Così, di manifestazioni gay che talvolta potrebbero apparire quasi cortei sindacali di bancari, vengono divulgate solo le poche (percentualmente di solito pochissime) immagini capaci di confermare gli stereotipi tradizionali (formatisi nelle epoche in cui solo gli omosessuali il cui aspetto rispondeva alle attese del pubblico eterosessuale venivano riconosciuti come tali).

Così, se un personaggio noto si dichiara gay, si dice che “ammette” la sua omosessualità: ma si “ammette” la propria responsabilità in un delitto, si “ammette” una colpa; a nessuno verrebbe in mente di “ammettere” qualcosa di moralmente neutro, come avere i capelli rossi o gli occhi verdi.

Così, ma questa non è certo una caratteristica che riguardi solo questa materia, vi è spesso molta superficialità e mancanza di conoscenze sull’argomento di cui si parla.

In un ipotetico (ben nutrito) dizionario dell’inglese inventato dai giornalisti italiani andrebbe inserito l’uso invalso di “outing” al posto di “coming out” (mentre il primo termine in inglese designa la denuncia pubblica dell’omosessualità praticata di nascosto da personaggi che sostengono politiche discriminatorie ai danni degli omosessuali, il secondo è quello con cui si indica la dichiarazione di essere omosessuale effettuata dal diretto interessato).

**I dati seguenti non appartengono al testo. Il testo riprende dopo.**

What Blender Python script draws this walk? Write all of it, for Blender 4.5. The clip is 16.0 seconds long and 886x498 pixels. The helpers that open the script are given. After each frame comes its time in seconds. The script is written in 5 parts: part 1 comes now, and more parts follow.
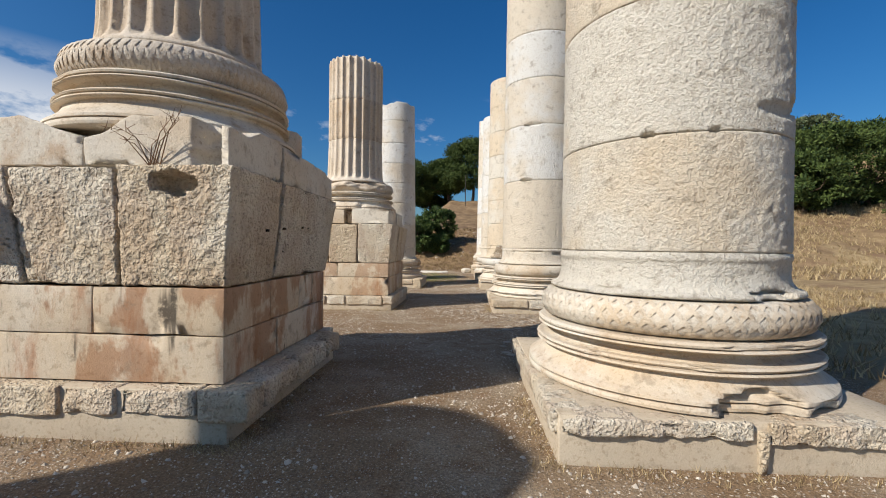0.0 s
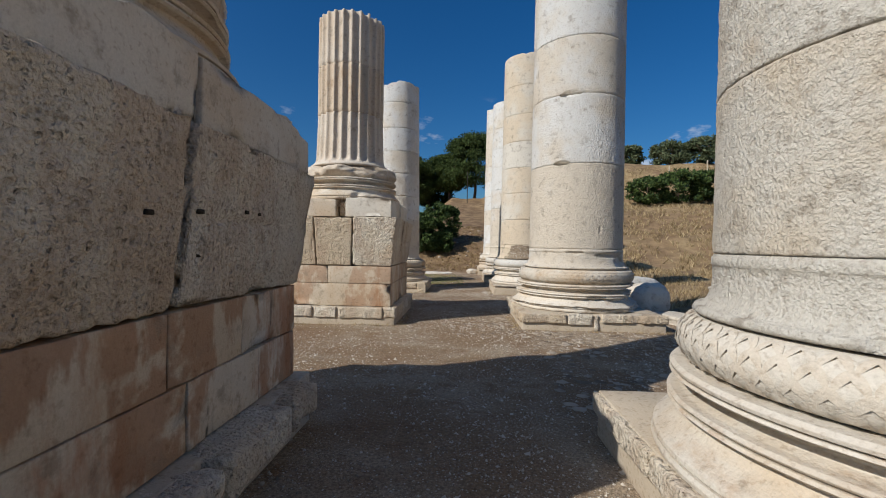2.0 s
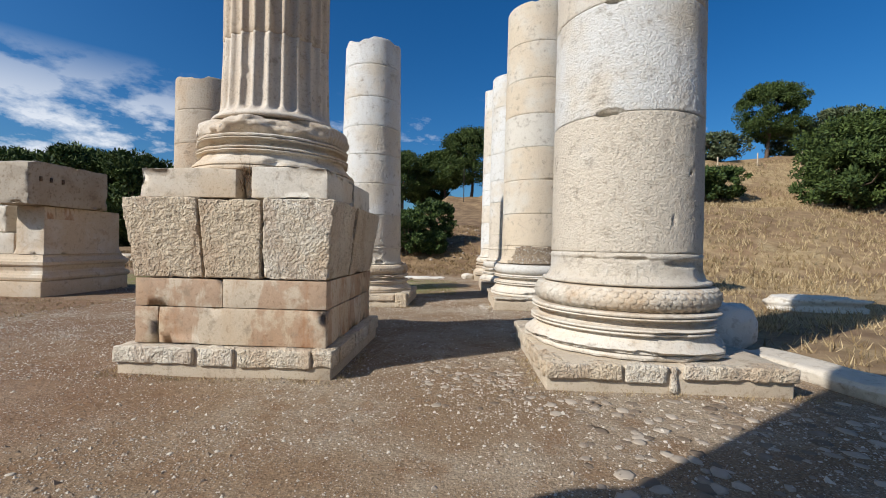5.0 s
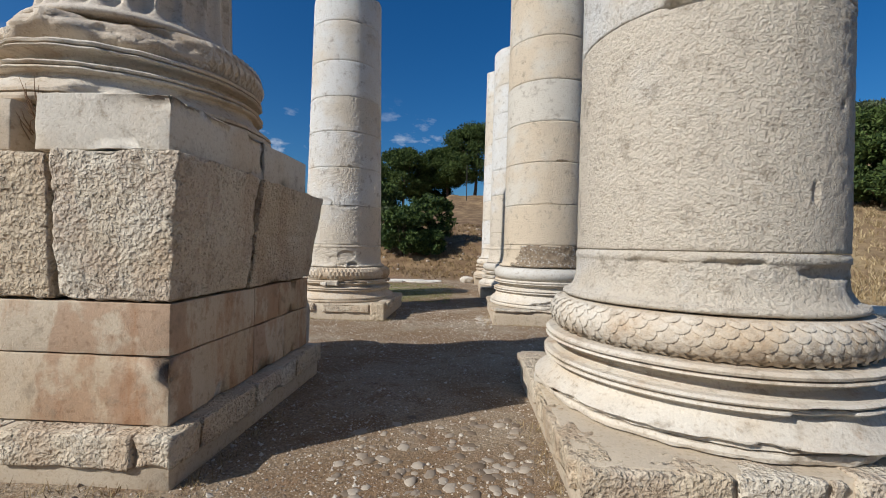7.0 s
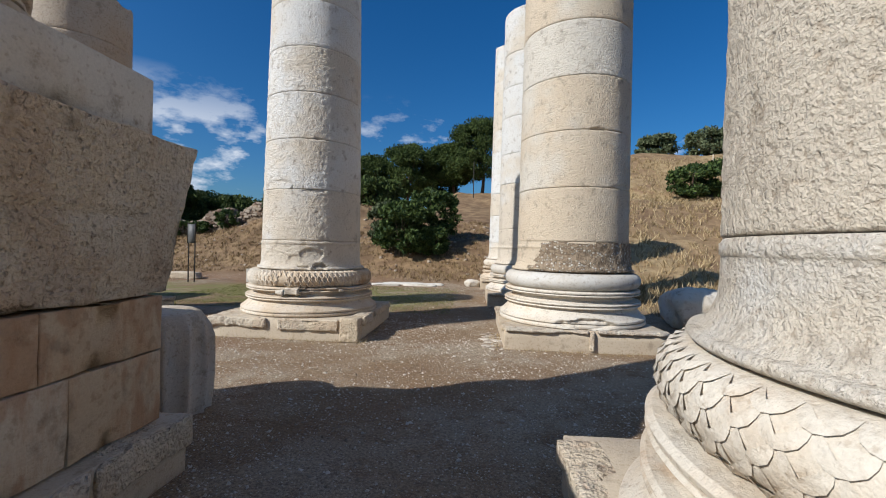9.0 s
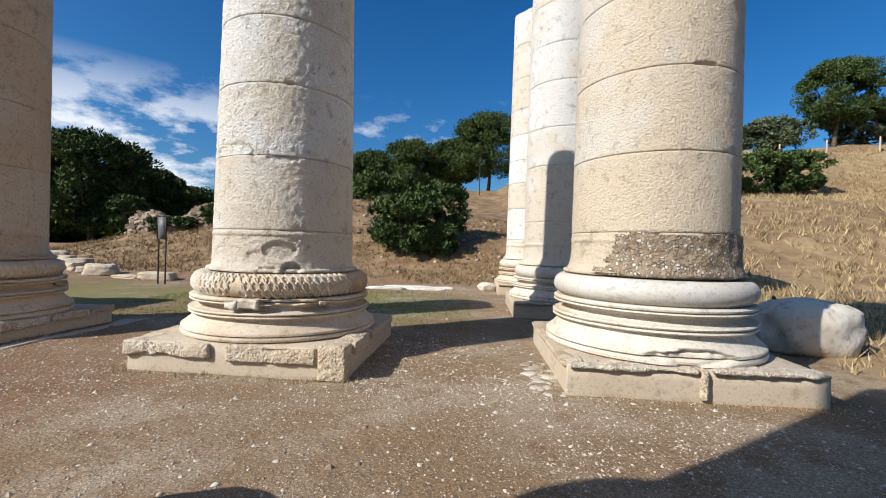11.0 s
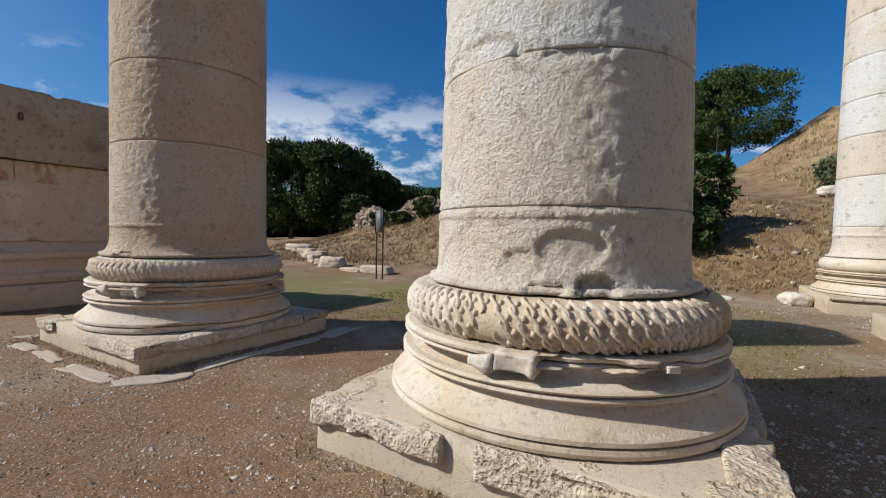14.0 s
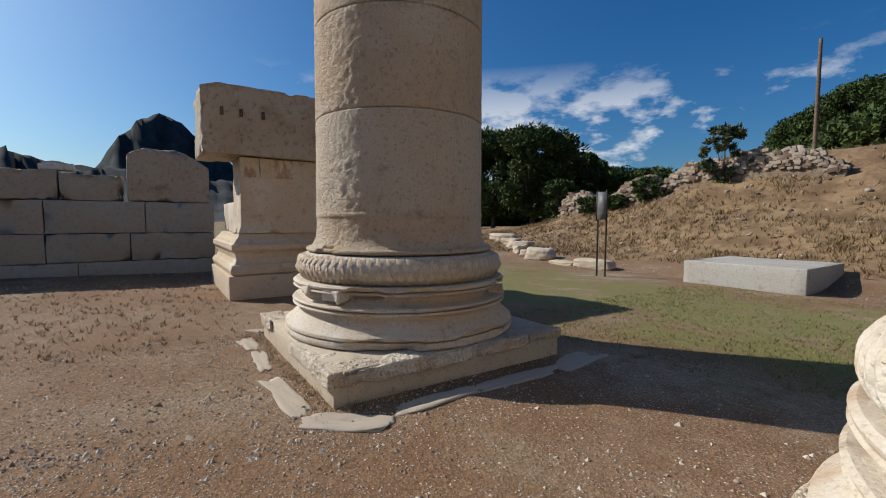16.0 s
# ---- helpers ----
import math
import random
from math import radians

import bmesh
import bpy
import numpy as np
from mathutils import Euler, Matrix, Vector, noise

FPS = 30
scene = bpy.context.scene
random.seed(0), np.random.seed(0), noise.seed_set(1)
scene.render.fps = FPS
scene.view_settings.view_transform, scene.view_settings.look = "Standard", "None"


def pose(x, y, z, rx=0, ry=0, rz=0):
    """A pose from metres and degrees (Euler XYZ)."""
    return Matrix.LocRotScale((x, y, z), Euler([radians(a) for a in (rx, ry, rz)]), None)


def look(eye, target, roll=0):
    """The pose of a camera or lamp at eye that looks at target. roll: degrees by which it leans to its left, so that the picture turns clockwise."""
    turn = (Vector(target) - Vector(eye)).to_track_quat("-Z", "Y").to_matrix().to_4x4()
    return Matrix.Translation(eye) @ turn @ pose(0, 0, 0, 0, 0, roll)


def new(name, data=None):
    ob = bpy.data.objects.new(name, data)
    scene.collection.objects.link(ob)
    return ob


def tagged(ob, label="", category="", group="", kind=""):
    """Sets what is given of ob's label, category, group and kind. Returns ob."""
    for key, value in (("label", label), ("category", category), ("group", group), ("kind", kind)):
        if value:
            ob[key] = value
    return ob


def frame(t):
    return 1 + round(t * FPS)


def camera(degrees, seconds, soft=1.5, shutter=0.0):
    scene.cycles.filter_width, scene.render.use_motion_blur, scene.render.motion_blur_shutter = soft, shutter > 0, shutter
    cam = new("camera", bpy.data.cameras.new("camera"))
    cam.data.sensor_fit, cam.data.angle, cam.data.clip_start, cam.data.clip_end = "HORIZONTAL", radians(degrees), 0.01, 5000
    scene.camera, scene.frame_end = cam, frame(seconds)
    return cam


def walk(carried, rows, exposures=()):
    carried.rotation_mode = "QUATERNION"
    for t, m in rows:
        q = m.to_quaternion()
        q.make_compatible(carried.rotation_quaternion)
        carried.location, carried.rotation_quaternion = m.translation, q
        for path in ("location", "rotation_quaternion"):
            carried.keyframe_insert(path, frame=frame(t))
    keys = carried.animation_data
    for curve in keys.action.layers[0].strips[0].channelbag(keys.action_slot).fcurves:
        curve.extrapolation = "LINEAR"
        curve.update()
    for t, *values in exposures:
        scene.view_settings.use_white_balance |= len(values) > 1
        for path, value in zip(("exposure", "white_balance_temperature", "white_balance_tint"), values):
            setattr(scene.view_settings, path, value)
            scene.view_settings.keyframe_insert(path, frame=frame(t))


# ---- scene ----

Più grave ancora, si attribuiscono al movimento gay obiettivi prioritari “decisi” dai loro avversari, come dimostra l’ossessivo interesse per la questione delle adozioni, neppure inserita nella maggior parte dei progetti di legge propugnati in Italia dalle maggiori organizzazioni gay.

Ma questi ultimi rilievi rimandano a un problema più generale: nella società italiana, a differenza che in tutto il resto dell’Occidente, non si è ancora capito che la questione omosessuale non è una questione di costume o di frivole mode erotiche o “trasgressive”, ma una tipica questione di diritti umani.